= REQUIRED WORK =
Write the data below out exactly as it stands. Do not include the pictures.

== DATA PROVIDED ==

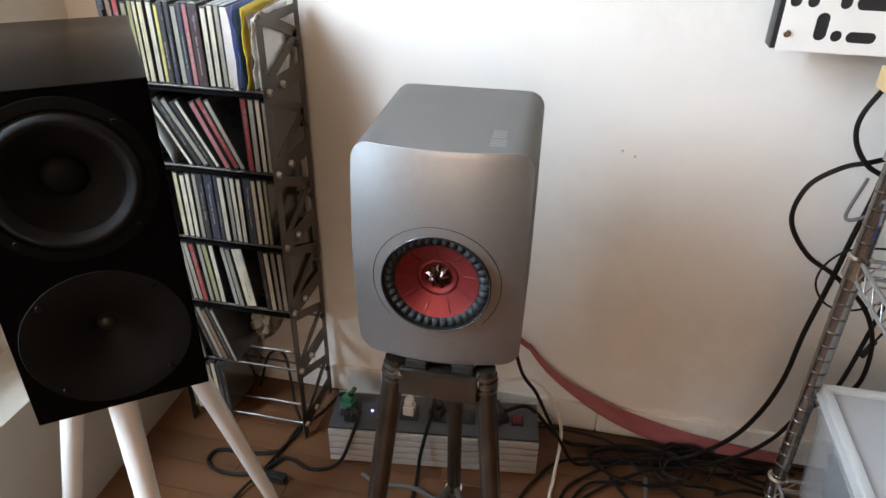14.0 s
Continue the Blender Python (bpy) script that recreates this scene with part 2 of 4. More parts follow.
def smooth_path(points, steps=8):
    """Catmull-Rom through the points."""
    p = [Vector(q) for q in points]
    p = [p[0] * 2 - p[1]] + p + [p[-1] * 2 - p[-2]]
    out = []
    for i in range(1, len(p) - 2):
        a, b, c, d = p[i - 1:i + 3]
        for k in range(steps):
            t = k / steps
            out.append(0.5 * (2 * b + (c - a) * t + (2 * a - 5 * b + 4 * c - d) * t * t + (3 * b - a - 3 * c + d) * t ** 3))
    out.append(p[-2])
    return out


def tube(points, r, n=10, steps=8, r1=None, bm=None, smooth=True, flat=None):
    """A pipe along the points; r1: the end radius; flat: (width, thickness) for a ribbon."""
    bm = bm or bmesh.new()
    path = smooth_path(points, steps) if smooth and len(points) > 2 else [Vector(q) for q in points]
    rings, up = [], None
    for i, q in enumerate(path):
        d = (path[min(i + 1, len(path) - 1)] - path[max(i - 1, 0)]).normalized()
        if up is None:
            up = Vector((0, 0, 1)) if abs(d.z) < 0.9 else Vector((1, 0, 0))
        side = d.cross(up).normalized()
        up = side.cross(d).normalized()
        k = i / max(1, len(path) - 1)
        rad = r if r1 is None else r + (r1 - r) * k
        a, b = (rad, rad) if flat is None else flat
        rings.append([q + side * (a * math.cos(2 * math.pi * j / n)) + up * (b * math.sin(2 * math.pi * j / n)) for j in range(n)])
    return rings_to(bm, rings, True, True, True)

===

= REPLY =
14.0 s
Continue the Blender Python (bpy) script that recreates this scene with part 2 of 4. More parts follow.
def smooth_path(points, steps=8):
    """Catmull-Rom through the points."""
    p = [Vector(q) for q in points]
    p = [p[0] * 2 - p[1]] + p + [p[-1] * 2 - p[-2]]
    out = []
    for i in range(1, len(p) - 2):
        a, b, c, d = p[i - 1:i + 3]
        for k in range(steps):
            t = k / steps
            out.append(0.5 * (2 * b + (c - a) * t + (2 * a - 5 * b + 4 * c - d) * t * t + (3 * b - a - 3 * c + d) * t ** 3))
    out.append(p[-2])
    return out


def tube(points, r, n=10, steps=8, r1=None, bm=None, smooth=True, flat=None):
    """A pipe along the points; r1: the end radius; flat: (width, thickness) for a ribbon."""
    bm = bm or bmesh.new()
    path = smooth_path(points, steps) if smooth and len(points) > 2 else [Vector(q) for q in points]
    rings, up = [], None
    for i, q in enumerate(path):
        d = (path[min(i + 1, len(path) - 1)] - path[max(i - 1, 0)]).normalized()
        if up is None:
            up = Vector((0, 0, 1)) if abs(d.z) < 0.9 else Vector((1, 0, 0))
        side = d.cross(up).normalized()
        up = side.cross(d).normalized()
        k = i / max(1, len(path) - 1)
        rad = r if r1 is None else r + (r1 - r) * k
        a, b = (rad, rad) if flat is None else flat
        rings.append([q + side * (a * math.cos(2 * math.pi * j / n)) + up * (b * math.sin(2 * math.pi * j / n)) for j in range(n)])
    return rings_to(bm, rings, True, True, True)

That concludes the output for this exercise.